Con don Homo Económicus coincido al menos en algo: efectivamente “para salir de pobres es fundamental cambiar nuestra mentalidad”. Dejemos de promover la repulsión al Estado, a su capacidad, su rol y su responsabilidad; pues acá como en cualquier lugar del mundo se requerirá de él para avanzar en estos como en otros temas —seguridad y justicia, por ejemplo—. Un Estado pichiruchi —como diría Mafalda— beneficiará a algunos ciertamente —unas cuantas familias, unas cuantas personas y a unas cuantas estructuras poderosas—, pero por seguro no a la sociedad guatemalteca. No nos sumemos a las fuerzas debilitadoras de éste, que tanto desde adentro como desde afuera han provocado el agónico estado en el que está. Critiquemos y señalemos, sí; pero constructiva y responsablemente.

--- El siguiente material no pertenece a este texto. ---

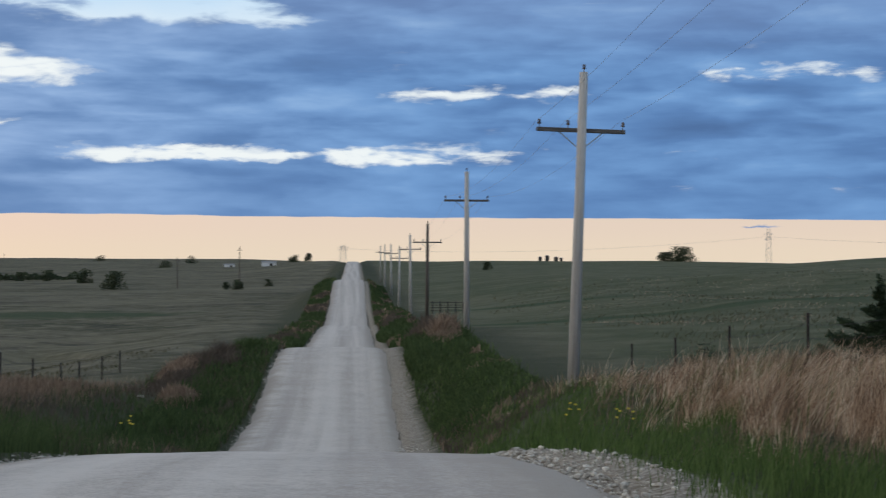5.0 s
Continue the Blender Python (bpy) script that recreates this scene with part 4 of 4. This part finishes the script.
def stones(name, x, y, lo, hi, seed, flat=0.6):
    """Broken angular stones, half sunk where they lie."""
    q = np.random.RandomState(seed)
    k = len(x)
    s = lo * (hi / lo) ** (q.rand(k) ** 2.2)
    shape = np.stack([np.ones(k), q.uniform(0.6, 0.95, k), q.uniform(flat - 0.15, flat + 0.15, k)], -1)
    v = ICO[None] * shape[:, None] * (1 + q.uniform(-0.22, 0.22, (k, 12, 1))) * s[:, None, None]
    a, t = q.rand(k) * math.tau, q.normal(size=k) * 0.35
    ca, sa, ct, st = (f[:, None] for f in (np.cos(a), np.sin(a), np.cos(t), np.sin(t)))
    vx, vy, vz = v[..., 0], v[..., 1], v[..., 2]
    vy, vz = vy * ct - vz * st, vy * st + vz * ct
    vx, vy = vx * ca - vy * sa, vx * sa + vy * ca
    on_road = np.abs(x - ROAD_C) < ROAD_HALF + flare(x, y) + 0.15
    z = land(x, y) + s * 0.12 + 0.02 * on_road
    v = np.stack([vx + x[:, None], vy + y[:, None], vz + z[:, None]], -1).reshape(-1, 3)
    f = (ICO_F[None] + (np.arange(k) * 12)[:, None, None]).reshape(-1, 3)
    return put_mesh(name, v, f, M_STONE)


q = np.random.RandomState(3)
for sgn, y0, y1, k, lab in ((1, 6, 46, 4200, "loose pale limestone gravel heaped along the road edge"), (-1, 9, 40, 1500, "loose pale limestone gravel along the bank")):
    y = y0 + (y1 - y0) * q.rand(k) ** 1.2
    x = ROAD_C + sgn * (ROAD_HALF + flare(sgn * 9.0, y) - 0.12 + np.abs(0.34 + 0.27 * q.randn(k)) * (1.0 if sgn > 0 else 0.6))
    tagged(stones("roadside_gravel", x, y, 0.010, 0.085 if sgn > 0 else 0.05, 30 + sgn), lab, "gravel", kind="stuff")
for k in range(30):
    sgn = 1 if k % 3 else -1
    x, y = np.array([ROAD_C + sgn * (ROAD_HALF + (0.4 if sgn > 0 else 0.0) + q.uniform(0.15, 0.75))]), np.array([q.uniform(8, 24)])
    tagged(stones("loose_rock", x, y, 0.06, 0.10, 60 + k), "fist-sized pale limestone rock at the road edge", "rock", "rocks at the road edge")
for b, d, s in ((19.0, 168, 0.9), (19.4, 167, 0.5), (18.7, 169, 0.55), (19.8, 168, 0.3), (25.6, 60, 0.3), (27.1, 62, 0.35)):
    x, y = on(b, d)
    tagged(stones("boulder", np.array([x]), np.array([y]), s, s * 1.1, int(d + s * 10)), "pale limestone boulder in the grass", "rock", "pale boulders")


def flower(bearing, dist, seed):
    x, y = on(bearing, dist)
    ob = thing("yellow_wildflower", x, y, land_at(x, y), "clump of small yellow wildflowers in the verge", "flower", "yellow wildflowers")
    q = random.Random(seed)
    for _ in range(6):
        p = (q.gauss(0, 0.05), q.gauss(0, 0.05), q.uniform(0.36, 0.5))
        bm = bmesh.new()
        tube(bm, (p[0] * 0.3, p[1] * 0.3, -0.02), p, 0.004, 0.003, 4)
        part("stem", bm, M_GREEN, ob)
        bm = bmesh.new()
        for k in range(6):
            a = k * math.tau / 6
            tube(bm, p, (p[0] + 0.013 * math.cos(a), p[1] + 0.013 * math.sin(a), p[2] + 0.012), 0.005, 0.007, 4)
        part("flower_head", bm, M_YELLOW, ob)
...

Y por otro lado, aunque lejanos, no demos la espalda a la mitad de la población guatemalteca que vive en pobreza. En contraposición a la postura de la derecha chapina —tan radical e ensmismada— que con arrogancia supone que los pobres son pobres porque lo quieren; asumamos más bien el consejo de Saramago —que cité ya en el pasado—: “Las miserias del mundo están ahí, y solo hay dos modos de reaccionar ante ellas:…encogerse de hombros y decir que no está en sus manos remediarlo… o bien asumir que, aun cuando no está en nuestras manos resolverlo, hay que comportarnos como si así lo fuera”. En el mundo parece haber cada vez más preocupación por revertir estos fenómenos —la pobreza y la aberrante desigualdad— y construir sociedades más justas e incluyentes, pareciera que cada vez más personas se indignan ante ello. ¡Sumémonos mejor a los indignados!